◆ Stored data ◆
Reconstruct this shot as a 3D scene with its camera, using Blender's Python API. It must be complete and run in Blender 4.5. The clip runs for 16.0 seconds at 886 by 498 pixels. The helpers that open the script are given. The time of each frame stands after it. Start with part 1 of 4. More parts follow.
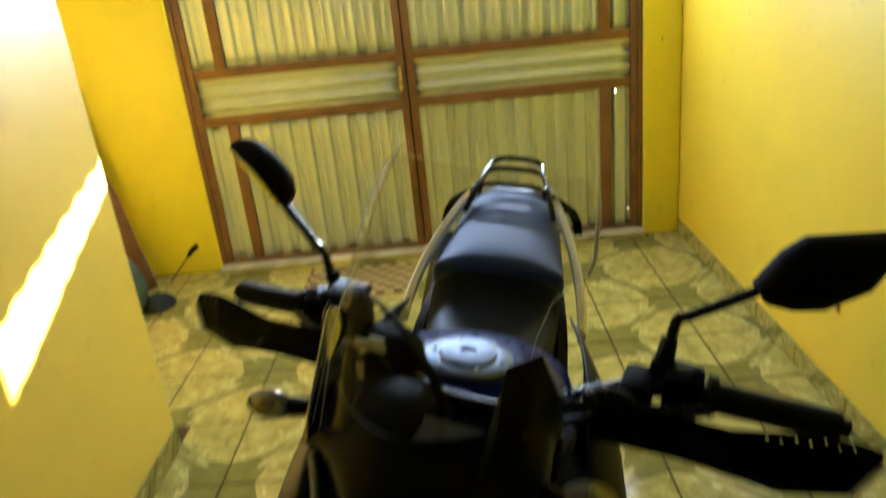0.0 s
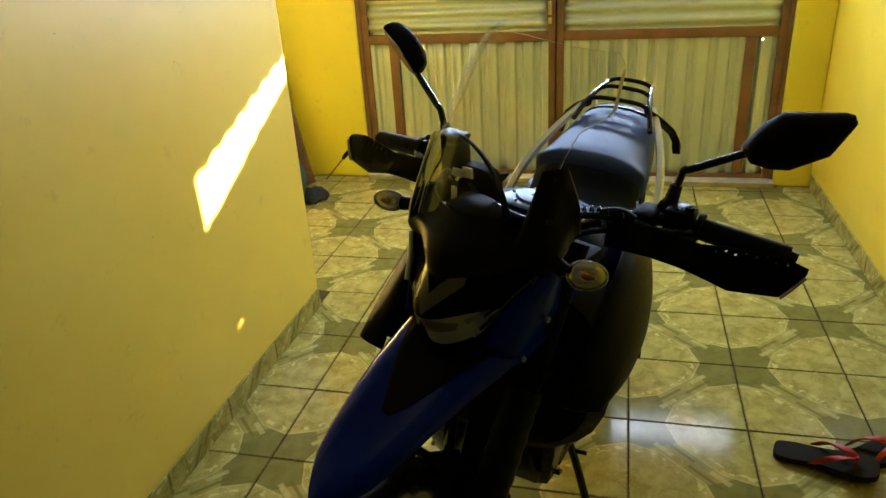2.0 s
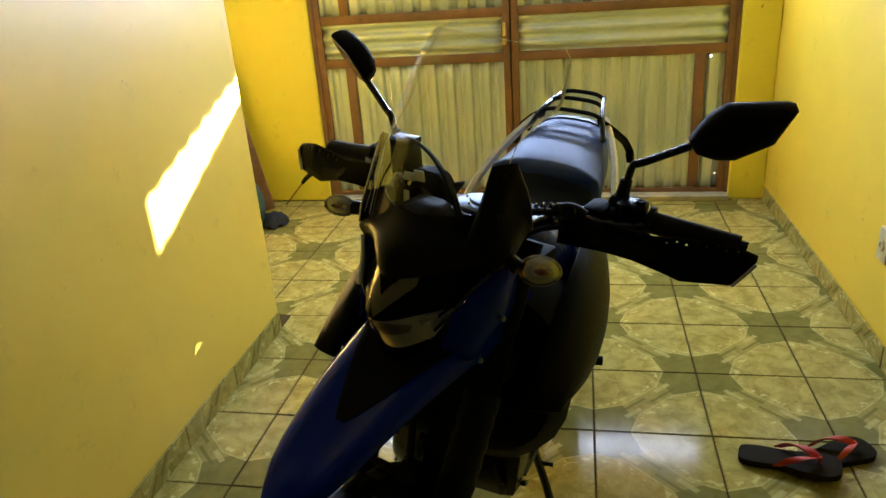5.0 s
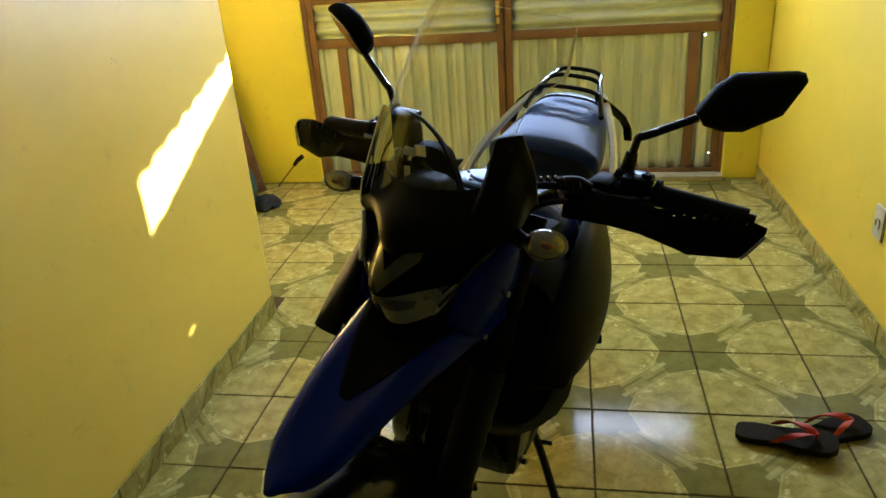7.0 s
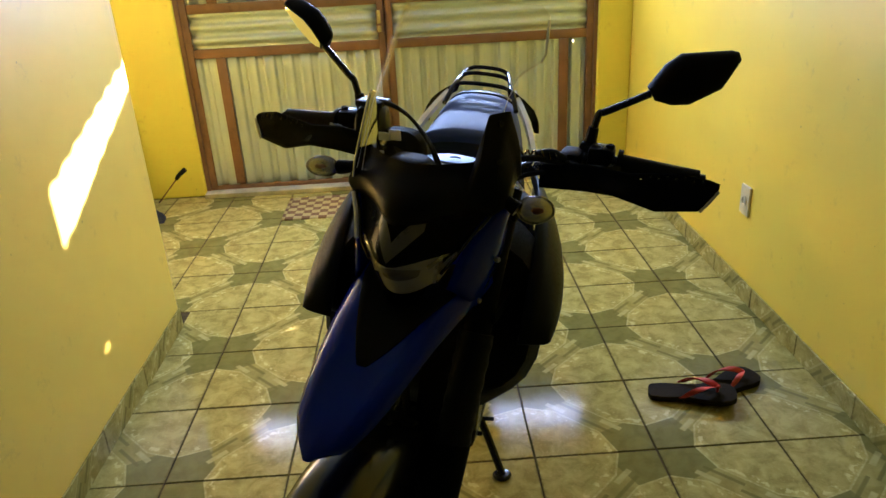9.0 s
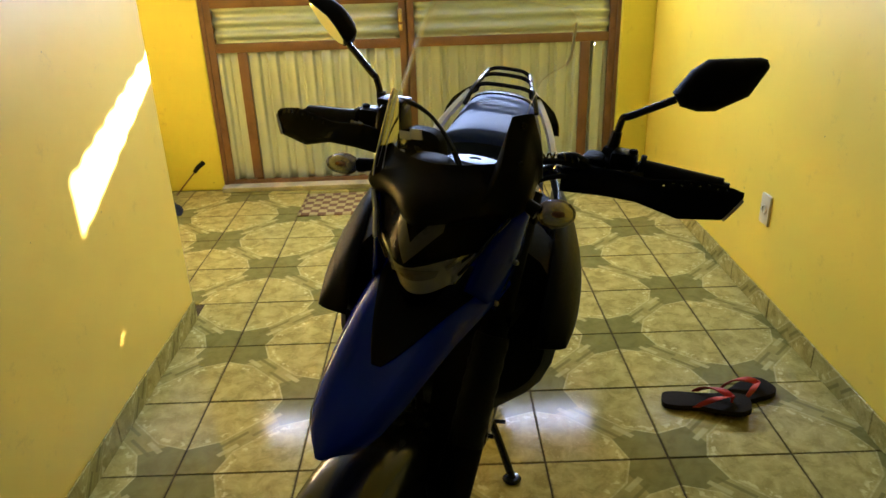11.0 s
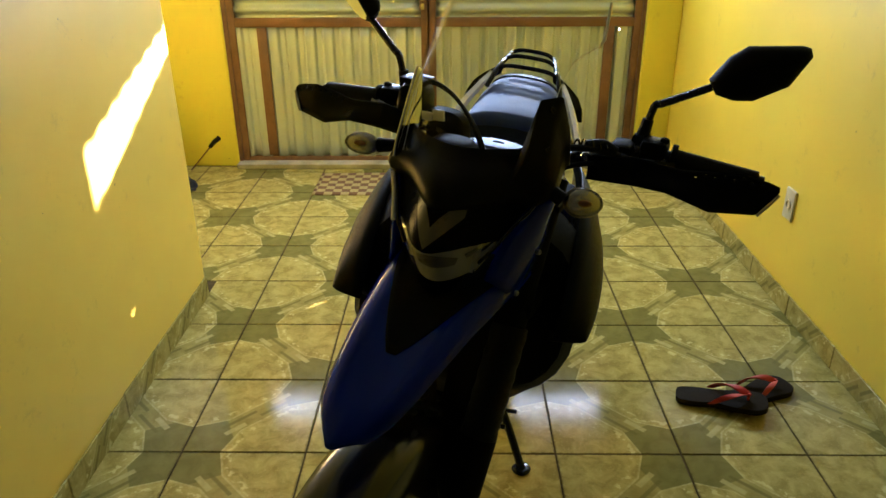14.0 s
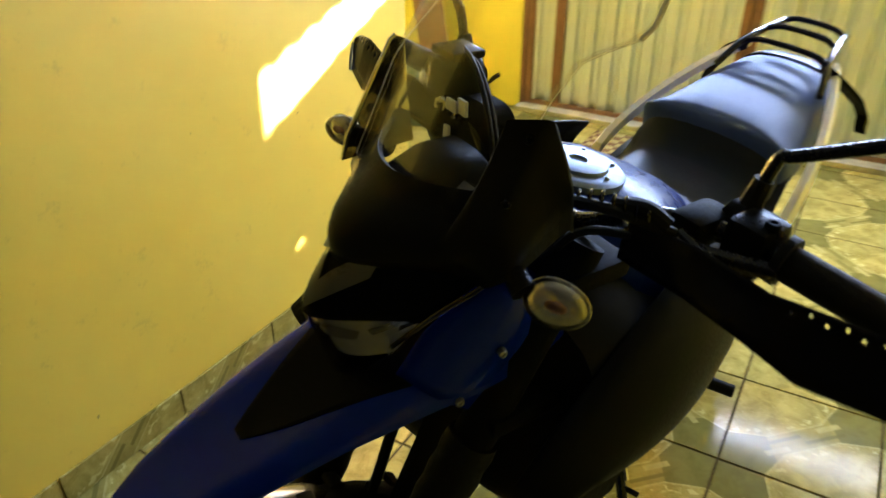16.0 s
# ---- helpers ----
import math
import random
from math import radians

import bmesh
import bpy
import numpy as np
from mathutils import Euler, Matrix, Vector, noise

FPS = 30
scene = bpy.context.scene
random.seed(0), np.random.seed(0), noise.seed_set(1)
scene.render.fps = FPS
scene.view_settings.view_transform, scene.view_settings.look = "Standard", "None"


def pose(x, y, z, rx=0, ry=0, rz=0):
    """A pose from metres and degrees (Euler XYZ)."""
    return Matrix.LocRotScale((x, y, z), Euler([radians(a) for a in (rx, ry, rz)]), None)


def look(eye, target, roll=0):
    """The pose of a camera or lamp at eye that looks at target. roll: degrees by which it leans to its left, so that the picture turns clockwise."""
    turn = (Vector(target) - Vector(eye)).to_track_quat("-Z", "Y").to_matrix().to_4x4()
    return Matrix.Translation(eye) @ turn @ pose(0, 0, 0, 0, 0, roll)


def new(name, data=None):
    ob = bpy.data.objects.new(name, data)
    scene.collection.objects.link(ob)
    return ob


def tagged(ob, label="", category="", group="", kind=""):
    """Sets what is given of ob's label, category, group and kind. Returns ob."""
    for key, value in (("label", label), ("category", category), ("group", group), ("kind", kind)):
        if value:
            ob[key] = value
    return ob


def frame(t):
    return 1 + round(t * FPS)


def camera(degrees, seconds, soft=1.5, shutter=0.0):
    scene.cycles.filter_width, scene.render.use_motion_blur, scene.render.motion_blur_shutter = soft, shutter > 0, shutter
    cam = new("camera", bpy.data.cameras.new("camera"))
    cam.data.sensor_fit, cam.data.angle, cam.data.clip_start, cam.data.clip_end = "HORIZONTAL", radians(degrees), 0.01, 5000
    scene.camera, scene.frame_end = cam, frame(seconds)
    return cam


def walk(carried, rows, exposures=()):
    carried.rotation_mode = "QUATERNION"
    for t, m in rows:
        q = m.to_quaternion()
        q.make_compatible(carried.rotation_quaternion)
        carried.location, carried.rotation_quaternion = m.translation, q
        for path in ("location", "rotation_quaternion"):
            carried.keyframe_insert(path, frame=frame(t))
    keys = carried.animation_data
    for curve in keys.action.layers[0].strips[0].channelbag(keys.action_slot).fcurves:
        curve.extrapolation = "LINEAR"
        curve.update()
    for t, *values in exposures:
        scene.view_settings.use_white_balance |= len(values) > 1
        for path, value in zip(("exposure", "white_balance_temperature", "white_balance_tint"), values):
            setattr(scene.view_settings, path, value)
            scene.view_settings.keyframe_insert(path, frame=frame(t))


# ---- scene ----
cam = camera(63.0, 16.0, shutter=0.5)
PATH = [
    (0, (-0.543, -1.183, 1.48), (-0.612, 0.677, 0.75), -6.0),
    (0.5, (-0.602, -1.369, 1.484), (-0.697, 0.38, 0.519), -3.5),
    (1, (-0.536, -1.461, 1.467), (-0.746, 0.344, 0.63), -0.1),
    (1.5, (-0.445, -1.516, 1.447), (-0.812, 0.244, 0.571), -1.9),
    (2, (-0.419, -1.547, 1.456), (-0.877, 0.213, 0.624), -3.6),
    (2.5, (-0.426, -1.54, 1.44), (-0.839, 0.235, 0.616), -2.9),
    (3, (-0.434, -1.484, 1.409), (-0.785, 0.311, 0.6), -2.5),
    (3.5, (-0.41, -1.524, 1.424), (-0.767, 0.282, 0.641), -4.0),
    (6, (-0.401, -1.546, 1.402), (-0.778, 0.263, 0.636), -3.9),
    (6.5, (-0.406, -1.543, 1.4), (-0.774, 0.257, 0.608), -3.0),
    (7, (-0.423, -1.537, 1.394), (-0.765, 0.26, 0.585), -4.2),
    (7.5, (-0.519, -1.563, 1.388), (-0.747, 0.24, 0.555), -3.6),
    (8, (-0.592, -1.59, 1.383), (-0.61, 0.218, 0.529), -3.6),
    (8.5, (-0.627, -1.617, 1.37), (-0.54, 0.198, 0.533), -0.7),
    (9, (-0.618, -1.643, 1.378), (-0.575, 0.192, 0.582), -3.1),
    (11.5, (-0.632, -1.628, 1.377), (-0.659, 0.207, 0.583), -0.8),
    (12, (-0.646, -1.619, 1.384), (-0.617, 0.231, 0.623), 2.8),
    (12.5, (-0.638, -1.62, 1.383), (-0.528, 0.232, 0.636), 1.4),
    (13, (-0.64, -1.62, 1.369), (-0.591, 0.21, 0.564), 0.2),
    (13.5, (-0.649, -1.605, 1.365), (-0.687, 0.214, 0.535), -0.1),
    (14, (-0.637, -1.599, 1.366), (-0.665, 0.218, 0.529), -0.3),
    (14.5, (-0.577, -1.548, 1.36), (-0.722, 0.257, 0.511), -1.2),
    (15, (-0.433, -1.437, 1.345), (-0.928, 0.295, 0.474), -0.1),
    (15.5, (-0.333, -1.32, 1.333), (-1.0, 0.352, 0.463), -0.6),
    (16, (-0.283, -1.116, 1.33), (-1.158, 0.389, 0.346), -0.0),
]
GRADE = [
    (0, 4.97, 6490, 15), (1, 5.09, 6590, 21), (1.5, 4.99, 6190, 15), (2, 4.95, 6290, 15), (2.5, 4.91, 5990, -1), (3.5, 4.97, 5690, 8), (6, 5.01, 6390, 24),
    (6.5, 4.95, 6090, 17), (7, 4.95, 5890, 19), (7.5, 5.04, 6290, 26), (8, 5.07, 5640, 25), (9, 5.07, 5540, 30), (11.5, 5.09, 5940, 28), (12, 5.05, 5640, 23), (12.5, 5.11, 5890, 31),
    (13, 5.09, 5990, 25), (13.5, 5.04, 6090, 26), (14, 5.01, 6090, 23), (14.5, 5.07, 5990, 23), (15, 5.23, 5590, 22), (15.5, 5.37, 5490, 20), (16, 5.66, 5860, 25),
]
walk(cam, [(t, look(eye, target, roll)) for t, eye, target, roll in PATH], GRADE)

# ---- light: low sun and sky through the slot over the gate ----
SUN_WAY = Vector((-0.833, -1.0, -0.45)).normalized()
world = bpy.data.worlds.new("sky")
scene.world = world
world.use_nodes = True
sky = world.node_tree.nodes.new("ShaderNodeTexSky")
sky.sky_type, sky.sun_disc = "NISHITA", False
sky.sun_elevation = math.asin(-SUN_WAY.z)
sky.sun_rotation = math.atan2(-SUN_WAY.x, -SUN_WAY.y)
world.node_tree.nodes["Background"].inputs["Strength"].default_value = 0.1
world.node_tree.links.new(sky.outputs["Color"], world.node_tree.nodes["Background"].inputs["Color"])

sun = new("sun", bpy.data.lights.new("sun", "SUN"))
sun.data.energy, sun.data.angle, sun.data.color = 5.0, radians(0.5), (1.0, 0.86, 0.70)
sun.matrix_world = look((3.0, 6.0, 4.0), Vector((3.0, 6.0, 4.0)) + SUN_WAY)

slot = new("slot_daylight", bpy.data.lights.new("slot_daylight", "AREA"))
slot.data.shape, slot.data.size, slot.data.size_y = "RECTANGLE", 2.26, 0.12
slot.data.energy, slot.data.color = 3.2, (0.55, 0.755, 1.0)
slot.matrix_world = look((-0.75, 2.57, 1.775), (-0.75, 0.0, 1.5))


# ---- materials ----
class Nodes:
    """Short hand for a node material with a Principled surface."""

    def __init__(self, name, colour=(0.5, 0.5, 0.5), rough=0.5, metal=0.0, coat=0.0, spec=0.5):
        self.mat = bpy.data.materials.new(name)
        self.mat.use_nodes = True
        self.tree = self.mat.node_tree
        self.bsdf = self.tree.nodes["Principled BSDF"]
        self.set("Base Color", (*colour, 1)), self.set("Roughness", rough), self.set("Metallic", metal)
        self.set("Coat Weight", coat), self.set("Specular IOR Level", spec)

    def set(self, key, value):
        self.plug(value, self.bsdf.inputs[key])

    def plug(self, value, socket):
        if isinstance(value, bpy.types.NodeSocket):
            self.tree.links.new(value, socket)
        else:
            socket.default_value = value

    def node(self, kind, **inputs):
        n = self.tree.nodes.new("ShaderNode" + kind)
        for key, value in inputs.items():
            self.plug(value, n.inputs[key.replace("_", " ")])
        return n

    def math(self, op, a, b=0.0):
        n = self.tree.nodes.new("ShaderNodeMath")
        n.operation = op
        self.plug(a, n.inputs[0]), self.plug(b, n.inputs[1])
        return n.outputs[0]

    def mix(self, f, a, b):
        n = self.tree.nodes.new("ShaderNodeMix")
        n.data_type = "RGBA"
        self.plug(f, n.inputs[0])
        for value, socket in ((a, n.inputs[6]), (b, n.inputs[7])):
            self.plug((*value, 1) if isinstance(value, tuple) and len(value) == 3 else value, socket)
        return n.outputs[2]

    def coords(self, which="Object"):
        return self.node("TexCoord").outputs[which]

    def noise(self, scale, detail=4.0, rough=0.6, which="Object", stretch=None):
        c = self.coords(which)
        if stretch:
            m = self.node("Mapping", Vector=c)
            m.inputs["Scale"].default_value = stretch
            c = m.outputs[0]
        return self.node("TexNoise", Vector=c, Scale=scale, Detail=detail, Roughness=rough).outputs[0]

    def ramp(self, f, lo, hi, a=0.0, b=1.0):
        n = self.node("MapRange", Value=f)
        for k, v in zip((1, 2, 3, 4), (lo, hi, a, b)):
            n.inputs[k].default_value = v
        return n.outputs[0]

    def bump(self, height, strength=0.2, distance=0.002):
        n = self.node("Bump", Height=height, Strength=strength, Distance=distance)
        self.set("Normal", n.outputs[0])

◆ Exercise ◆
Your task is to transcribe only the lines from the line containing "for path in" through the line containing "scene.view_settings.keyframe_insert(path, frame=frame(t))", word for word.

◆ Written solution ◆
        for path in ("location", "rotation_quaternion"):
            carried.keyframe_insert(path, frame=frame(t))
    keys = carried.animation_data
    for curve in keys.action.layers[0].strips[0].channelbag(keys.action_slot).fcurves:
        curve.extrapolation = "LINEAR"
        curve.update()
    for t, *values in exposures:
        scene.view_settings.use_white_balance |= len(values) > 1
        for path, value in zip(("exposure", "white_balance_temperature", "white_balance_tint"), values):
            setattr(scene.view_settings, path, value)
            scene.view_settings.keyframe_insert(path, frame=frame(t))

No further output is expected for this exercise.